I've looked through the documentation and the only difference I can find is that the 340 has a 30mW transmit power, while the 350 has 100mW. Is that the only difference? Are they both compatible with other manufacturer's 802.11b cards and access points?

5 Replies 5

ED CARMODY
Level 4
Level 4

The workgroup bridges are NOT compatible with any access points other than Cisco's. They will not talk with wireless cards, they only talk to wired clients (through the RJ45 Ethernet interface)and Cisco Aironet Access Points (through the radio interface).

The above holds true for the 340 (definitely) and the 350 Series (I believe, details are sketchy).

Cisco claims their bridges are WiFi certified. Are you saying only the br340 and br350 can talk with somebody else's AP?

You're confusing the AIR-BR340/350 with the AIR-WGB340/350.

One is an ethernet bridge (LAN to LAN), the other is a box to connect plain-vanilla ethernet hosts to a wireless infrastructure composed of Aironet access points.

Bridges do not talk to other APs. they talk to other bridges.

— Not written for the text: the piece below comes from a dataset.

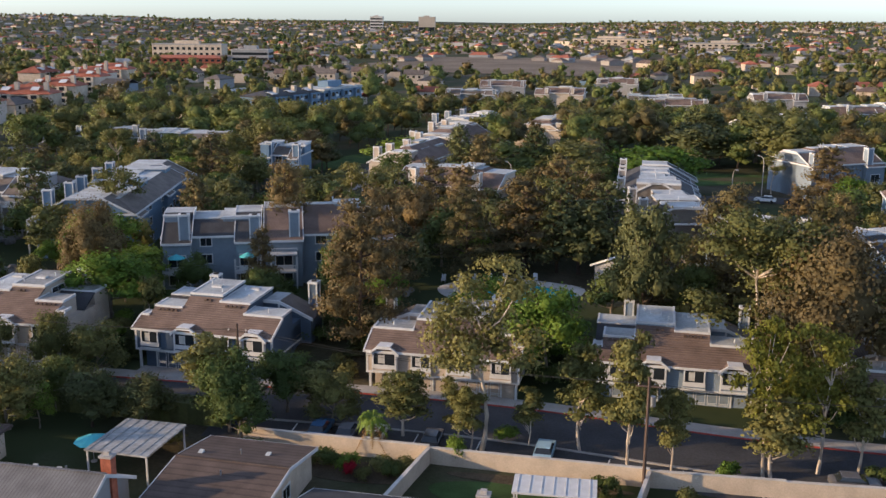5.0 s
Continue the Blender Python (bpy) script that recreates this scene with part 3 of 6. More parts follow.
def condo(x, y, yaw, L, D, colour, eave=7.6, ridge=10.6, roof="tile_taupe", flats=2, chims=2, decks="s", wins="snew", seed=0, label="", storeys=3, flat_mat="roof_flat", z=None, back=0):
    """A block under a cut hipped roof, with gabled units stepping forward from it, boxed chimneys, raised pale caps, windows and railed decks."""
    R = random.Random(seed * 13 + int(x) + 3 * int(y))
    top = empty("condominium", pose(x, y, ground_z(x, y) if z is None else z, 0, 0, yaw), label, "apartment building", "condominium blocks")
    wall = M[colour]
    hx, hy = L / 2, D / 2
    if roof != "tile_brown":
        ridge -= 1.0
    part("wall", boxes((-hx, hx, -hy, hy, -1.5, eave - 0.1)), wall, top)
    bm = bmesh.new()
    fx0, fx1, fy0, fy1 = cut_hip(bm, -hx, hx, -hy, hy, eave, ridge, 0.52)
    part("roof", bm, M[roof], top, "shingled hip roof")
    part("flat_roof", boxes((fx0, fx1, fy0, fy1, ridge - 0.05, ridge + 0.09)), M[flat_mat], top, "pale flat top of the roof")
    e0, e1 = eave - 0.28, eave + 0.03
    part("eave_board", boxes((-hx - 0.55, hx + 0.55, -hy - 0.6, -hy - 0.502, e0, e1), (-hx - 0.55, hx + 0.55, hy + 0.502, hy + 0.6, e0, e1),
                             (-hx - 0.65, -hx - 0.552, -hy - 0.6, hy + 0.6, e0, e1), (hx + 0.552, hx + 0.65, -hy - 0.6, hy + 0.6, e0, e1)), M["trim"], top, "white eave board")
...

APs cannot talk to APs, except in a repeater type configuration. Workgroup bridges only talk to APs. All "talking" being in the wireless sense.

All devices, except for the Workgroup Bridge, are WIFI. The WGB is proprietary.

I am using a Cisco 350 workgroup bridge with a Linksys wap11 access point without any problems.

I have run into a situation where I have two buildings less than 1000' apart, where AP's were recommended on both sides.

Your statement that APs cannot talk with APs might concern me with this scenario.

My understanding from a conversation with a Cisco SE was that there was no difference, APs and bridges do the same thing, and the only difference was different TX/RX hardware.

This was somewhat validated through an IEEE conversation I read that stated the LMSC definition for a LAN included a 1000' distance limit. Therefore the limit was incorporated into the design, and distinction, with APs and Bridges.

So, I guess my question to you, and others is....

Can APs be used as bridges if the distance is under 1000'?